I'm looking for a way to encrypt/obfuscate an integer ID into another integer. More precisely, I need a function int F(int x), so that

  • x<->F(x) is one-to-one correspondence (if x != y, F(x) != F(y))
  • given F(x), it's easy to find out x - so F is not a hash function
  • given x and F(x) it's hard/impossible to find out F(y), something like x ^ 0x1234 won't work

For clarity, I'm not looking for a strong encryption solution, it's only obfuscation. Imagine a web application with urls like example.com/profile/1, example.com/profile/2 etc. The profiles themselves are not secret, but I'd like to prevent casual voyeurs to view/fetch all profiles one after another, so I'd rather hide them behind something like example.com/profile/23423, example.com/profile/80980234 etc. Although database-stored tokens can do the job quite easily, I'm curious if there's some simple math available for this.

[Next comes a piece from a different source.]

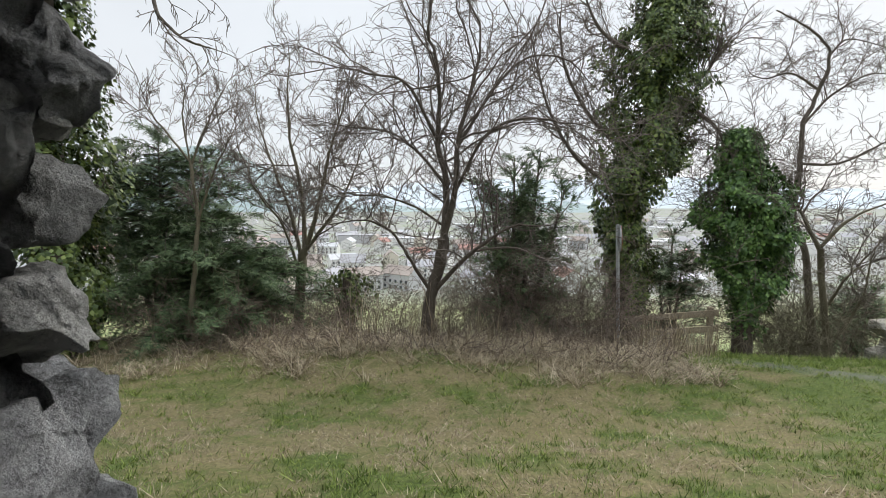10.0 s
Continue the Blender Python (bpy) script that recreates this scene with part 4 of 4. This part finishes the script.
# ---- yews ----
def yew(name, label, foot, height, spread, seed, boughs=46, open_low=0.1, leaders=((0, 0, 1.0), (0.3, 0.1, 0.8), (-0.3, -0.1, 0.68)), rise=0.75):
    """A dark evergreen with several leaders: loose boughs set with sprays of needles."""
    rnd = np.random.RandomState(seed)
    base = np.array([foot[0], foot[1], float(ground_z(*foot)) - 0.05])
    tree = thing(name, label, "tree", pose(*base))
    wood, C, T = [], [], []
    for i in range(boughs):
        lx, ly, lh = leaders[i % len(leaders)]
        top = np.array([lx * spread, ly * spread, height * lh])
        if i < len(leaders):
            s = np.linspace(0, 1, 9)
            wood.append((np.stack([s ** 0.7 * top[0], s ** 0.7 * top[1], s * top[2]], 1), np.linspace(0.07, 0.008, 9), 7))
        f = open_low + (0.99 - open_low) * rnd.uniform(0, 1) ** 0.72
        a = rnd.uniform(0, 6.28)
        ln = spread * (1 - f) ** 0.6 * rnd.lognormal(-0.25, 0.38) + 0.34
        p = [np.array([f ** 0.7 * top[0], f ** 0.7 * top[1], f * top[2]])]
        d = np.array([np.cos(a), np.sin(a), rise * (rnd.uniform(0.2, 1.3) + 1.2 * f * f)])
        for s in range(6):
            d = d + np.array([0, 0, -0.13]) + rnd.normal(0, 0.12, 3)
            d /= np.linalg.norm(d)
            p.append(p[-1] + d * ln / 6)
        p = np.array(p)
        wood.append((p, np.linspace(0.014, 0.003, 7), 4))
        m = int(75 * ln) + 10
        t = rnd.uniform(0.1, 1.03, m)
        k = np.minimum((t * 6).astype(int), 5)
        q = p[k] + (p[k + 1] - p[k]) * (t * 6 - k)[:, None]
        out = rnd.normal(0, 1, (m, 3)) * np.array([1, 1, 0.5])
        C.append(q + out * (0.035 + 0.13 * ln * (1.05 - t))[:, None] + np.array([0, 0, -0.02]))
        T.append((p[k + 1] - p[k]) / np.linalg.norm(p[k + 1] - p[k], axis=1, keepdims=True) + out * 0.6 + np.array([0, 0, -0.25]))
    C, T = np.concatenate(C), np.concatenate(T)
    n = len(C)
    T /= np.linalg.norm(T, axis=1, keepdims=True)
    B = np.cross(T, rnd.normal(0, 1, (n, 3)) * 0.5 + np.array([0, 0, 1.0]))
    B /= np.linalg.norm(B, axis=1, keepdims=True) + 1e-6
    V, Fc = [], []
    for s in range(4):
        ln = 0.105 * rnd.lognormal(0, 0.3, n)[:, None]
        o = C + T * (s - 2) * 0.02
        w = T * rnd.uniform(0.4, 1.0, (n, 1)) + B * (rnd.choice([-1, 1], (n, 1)) * rnd.uniform(0.3, 1.0, (n, 1)))
        V.append(np.stack([o - T * 0.012, o + T * 0.012, o + w * ln], 1).reshape(-1, 3))
        Fc.append(np.arange(n * 3).reshape(-1, 3) + s * n * 3)
    part("trunk", fast_mesh("trunk", *tubes(wood), BARK, True), tree)
    part("crown", fast_mesh("crown", np.concatenate(V), np.concatenate(Fc), NEEDLES), tree, "dark needle sprays")


yew("yew_tree", "dark green young yew with loose upright sprays", (1.45, 12.3), 3.75, 1.0, 51, 115, 0.04, ((0, 0, 0.95), (0.5, 0.1, 0.98), (-0.45, -0.1, 0.78), (0.95, 0, 0.8), (0.2, 0.3, 0.85)), 1.1)
yew("yew_tree", "broad dark yew at the edge of the bank", (-5.0, 11.8), 3.9, 1.9, 53, 230, 0.04, ((0, 0, 1.0), (0.4, 0.1, 0.9), (-0.4, -0.1, 0.8)), 0.3)
yew("yew_tree", "spreading low yew with open drooping boughs", (-3.9, 11.4), 2.3, 1.75, 55, 130, 0.05, ((0, 0, 1.0), (0.4, 0.1, 0.7)), 0.25)
yew("yew_tree", "dark yew half hidden between ivy-clad trunks", (5.0, 13.6), 2.6, 0.95, 57, 60, 0.05)
yew("yew_tree", "dark low yew under bare branches by the footpath", (9.2, 13.9), 1.7, 1.2, 59, 50, 0.03)


# ---- thickets ----
def thicket(name, label, area, n, tall, seed, r=0.006, material=BRAMBLE, arch=0.35, levels=1):
    rnd = np.random.RandomState(seed)
    out = []
    for _ in range(n):
        x, y = rnd.uniform(area[0], area[1]), rnd.uniform(area[2], area[3])
        z = float(ground_z(x, y)) - 0.03
        ln = tall * rnd.uniform(0.45, 1.15)
        w = np.array([rnd.normal(0, 0.45), rnd.normal(0, 0.3), 1.0])
        grow((x, y, z), w, ln, r * rnd.uniform(0.6, 1.4), levels, rnd, out, 0.2, -arch * 0.3, (3, 5), 0.6)
    return tagged(part(name, fast_mesh(name, *tubes(out), material)), label, "bush", kind="stuff")


thicket("bramble_thicket", "tangled brown bramble stems around the sign post", (0.9, 3.3, 12.0, 13.2), 150, 2.2, 61, 0.0065, BRAMBLE, 0.35, 2)
thicket("bramble_thicket", "tangled brown brambles along the bank", (0.6, 3.3, 11.2, 12.2), 80, 1.5, 62, 0.008, BRAMBLE, 0.35, 2)
thicket("bramble_thicket", "low bare brushwood along the bank", (-3.3, 0.4, 11.2, 13.0), 130, 1.3, 63, 0.005, BRAMBLE, 0.3, 2)
thicket("brushwood", "pale bare brushwood beneath the ivy-clad tree", (6.3, 7.4, 12.4, 13.3), 110, 1.8, 64, 0.006, BARK_PALE, 0.4, 2)
thicket("brushwood", "bare brushwood below the yew", (-4.9, -3.3, 10.4, 11.1), 60, 1.2, 65, 0.005, BRAMBLE, 0.3, 2)
thicket("brushwood", "bare brushwood by the low stone wall", (7.7, 9.6, 13.4, 14.6), 70, 1.5, 66, 0.006, BRAMBLE, 0.35, 2)
thicket("bank_scrub", "low dark tangle of bramble shoots on the bank", (-3.6, 3.5, 9.9, 11.5), 380, 0.6, 68, 0.007, BRAMBLE, 0.6, 1)
thicket("brushwood", "thin bare shoots behind the fence", (3.7, 5.6, 13.2, 14.2), 80, 1.6, 67)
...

One important requirement I wasn't clear about is that results should look "random", that is, given a sequence x,x+1,...,x+n , F(x),F(x+1)...F(x+n) shouldn't form a progression of any kind.

Answer

Evgeny Kluev picture Evgeny Kluev · Dec 18, 2011

Obfuscate it with some combination of 2 or 3 simple methods:

  • XOR
  • shuffle individual bits
  • convert to modular representation (D.Knuth, Vol. 2, Chapter 4.3.2)
  • choose 32 (or 64) overlapping subsets of bits and XOR bits in each subset (parity bits of subsets)
  • represent it in variable-length numberic system and shuffle digits
  • choose a pair of odd integers x and y that are multiplicative inverses of each other (modulo 232), then multiply by x to obfuscate and multiply by y to restore, all multiplications are modulo 232 (source: "A practical use of multiplicative inverses" by Eric Lippert)

Variable-length numberic system method does not obey your "progression" requirement on its own. It always produces short arithmetic progressions. But when combined with some other method, it gives good results.

The same is true for the modular representation method.

Here is C++ code example for 3 of these methods. Shuffle bits example may use some different masks and distances to be more unpredictable. Other 2 examples are good for small numbers (just to give the idea). They should be extended to obfuscate all integer values properly.

// *** Numberic system base: (4, 3, 5) -> (5, 3, 4)
// In real life all the bases multiplied should be near 2^32
unsigned y = x/15 + ((x/5)%3)*4 + (x%5)*12; // obfuscate
unsigned z = y/12 + ((y/4)%3)*5 + (y%4)*15; // restore

// *** Shuffle bits (method used here is described in D.Knuth's vol.4a chapter 7.1.3)
const unsigned mask1 = 0x00550055; const unsigned d1 = 7;
const unsigned mask2 = 0x0000cccc; const unsigned d2 = 14;

// Obfuscate
unsigned t = (x ^ (x >> d1)) & mask1;
unsigned u = x ^ t ^ (t << d1);
t = (u ^ (u  >> d2)) & mask2;
y = u ^ t ^ (t << d2);

// Restore
t = (y ^ (y >> d2)) & mask2;
u = y ^ t ^ (t << d2);
t = (u ^ (u >> d1)) & mask1;
z = u ^ t ^ (t << d1);

// *** Subset parity
t = (x ^ (x >> 1)) & 0x44444444;
u = (x ^ (x << 2)) & 0xcccccccc;
y = ((x & 0x88888888) >> 3) | (t >> 1) | u; // obfuscate

t = ((y & 0x11111111) << 3) | (((y & 0x11111111) << 2) ^ ((y & 0x22222222) << 1));
z = t | ((t >> 2) ^ ((y >> 2) & 0x33333333)); // restore